◆ **Supplied information**:
>>>

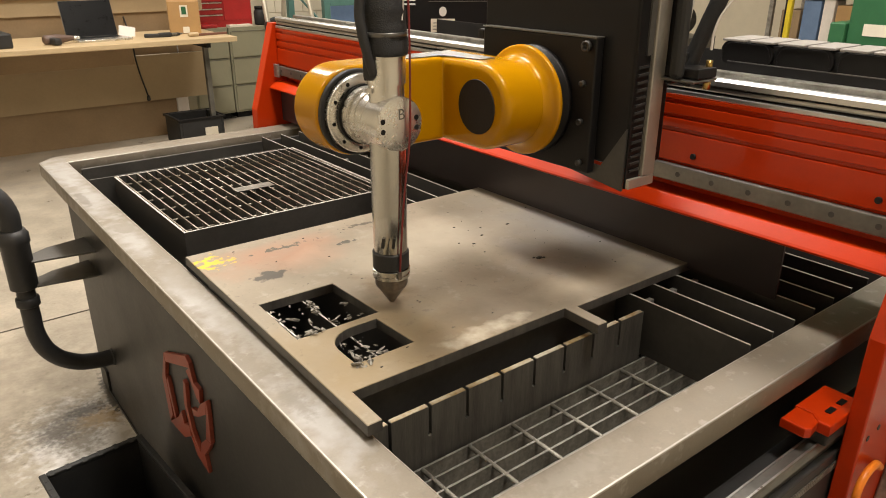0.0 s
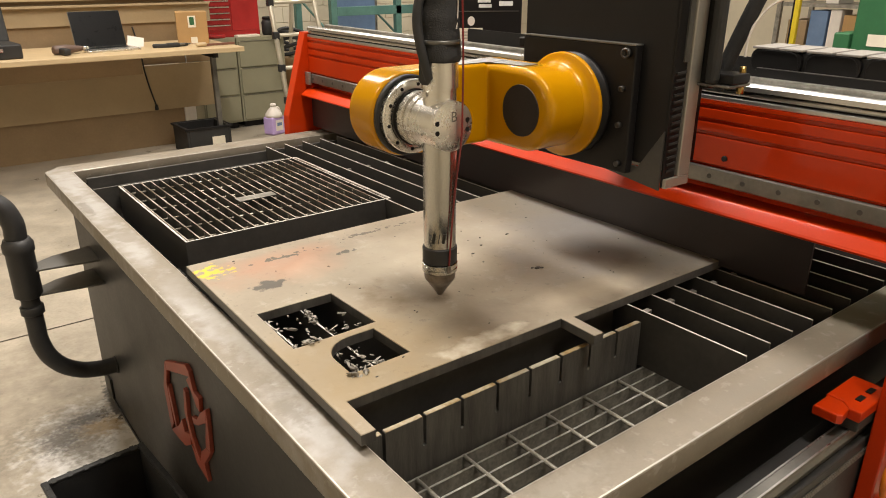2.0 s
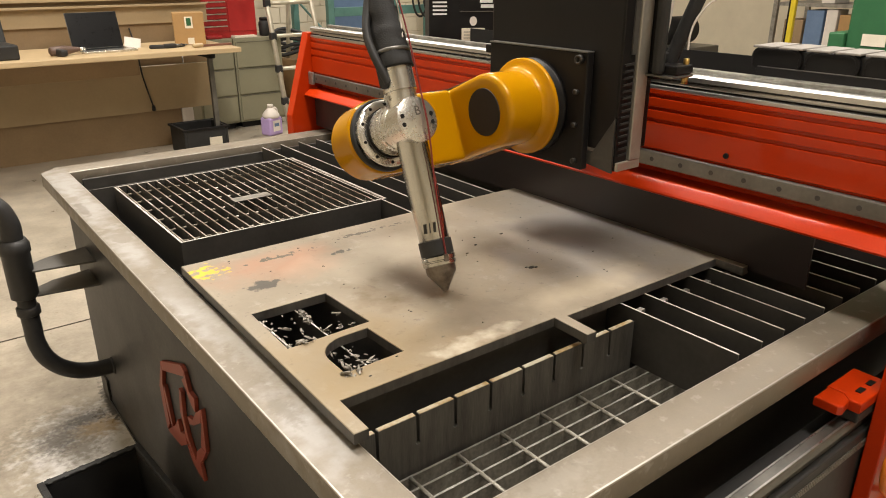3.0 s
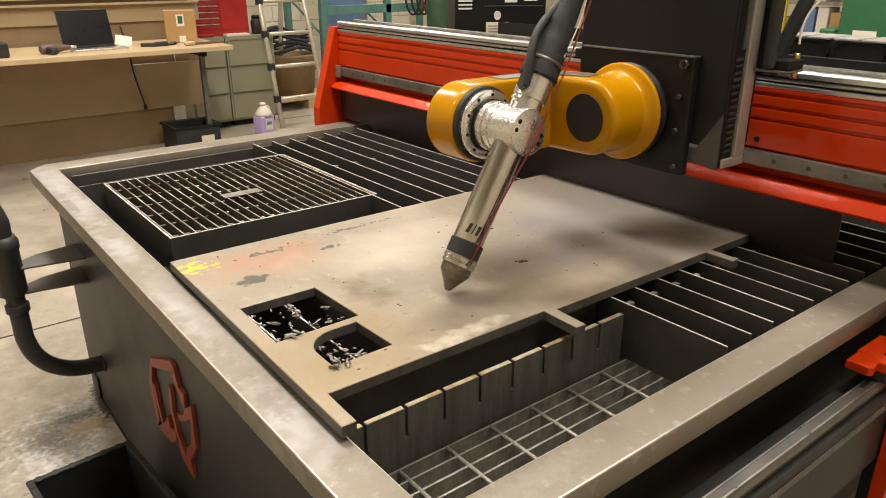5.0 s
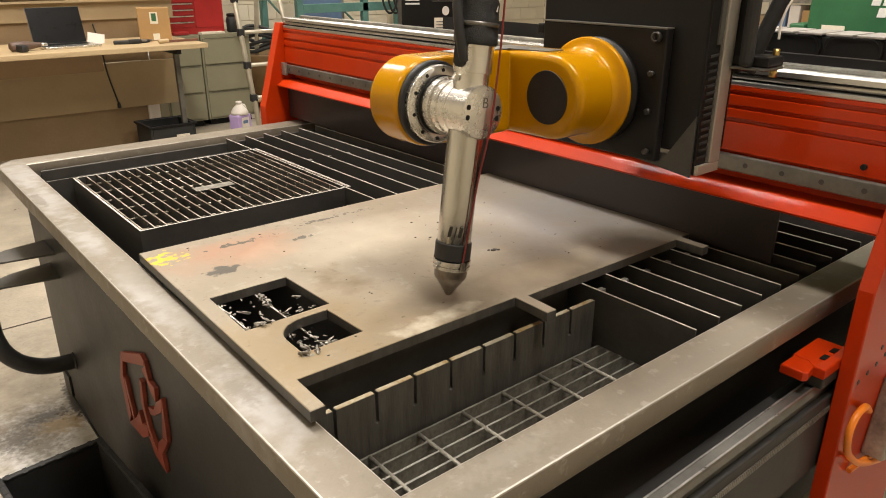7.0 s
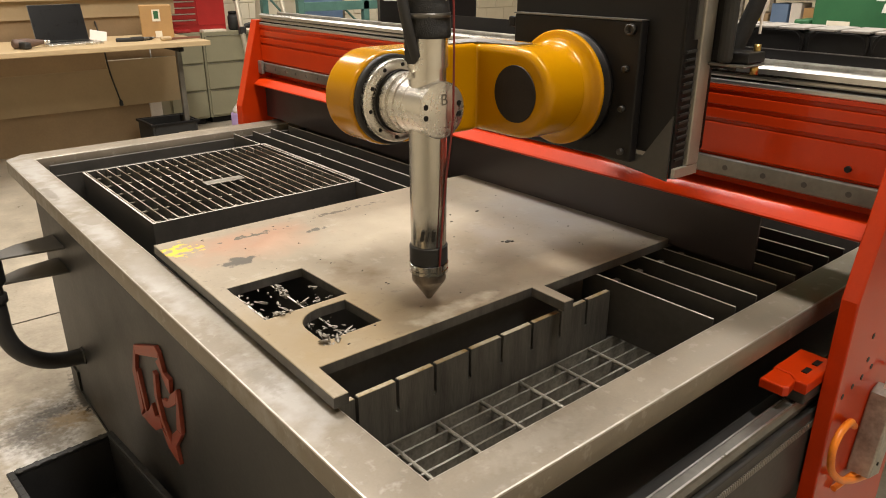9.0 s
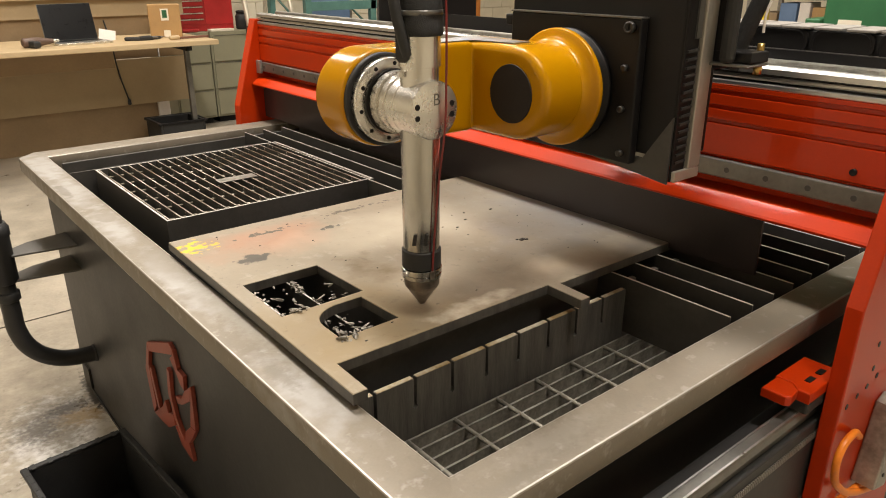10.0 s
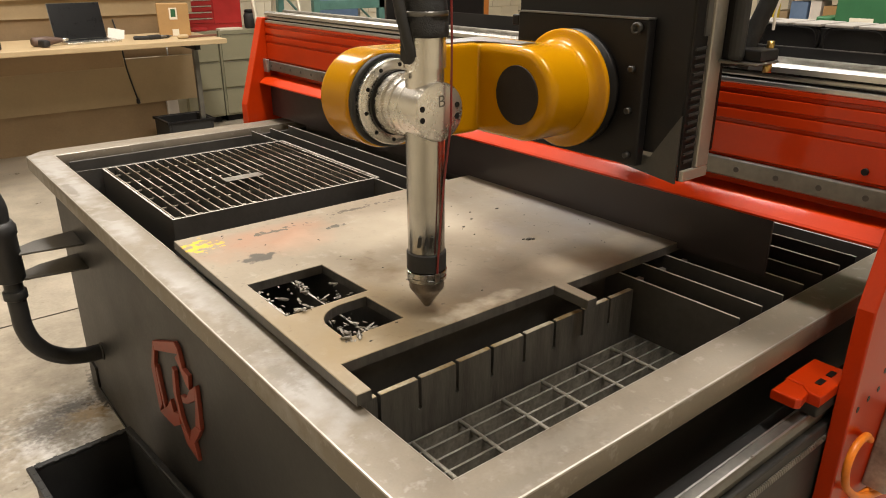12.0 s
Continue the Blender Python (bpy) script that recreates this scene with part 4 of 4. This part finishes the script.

<<<

◆ **Set problem**: Transcribe the whole listing exactly. Pictures are excluded.

◆ **Problem solution**:
0.0 s
2.0 s
3.0 s
5.0 s
7.0 s
9.0 s
10.0 s
12.0 s
Continue the Blender Python (bpy) script that recreates this scene with part 4 of 4. This part finishes the script.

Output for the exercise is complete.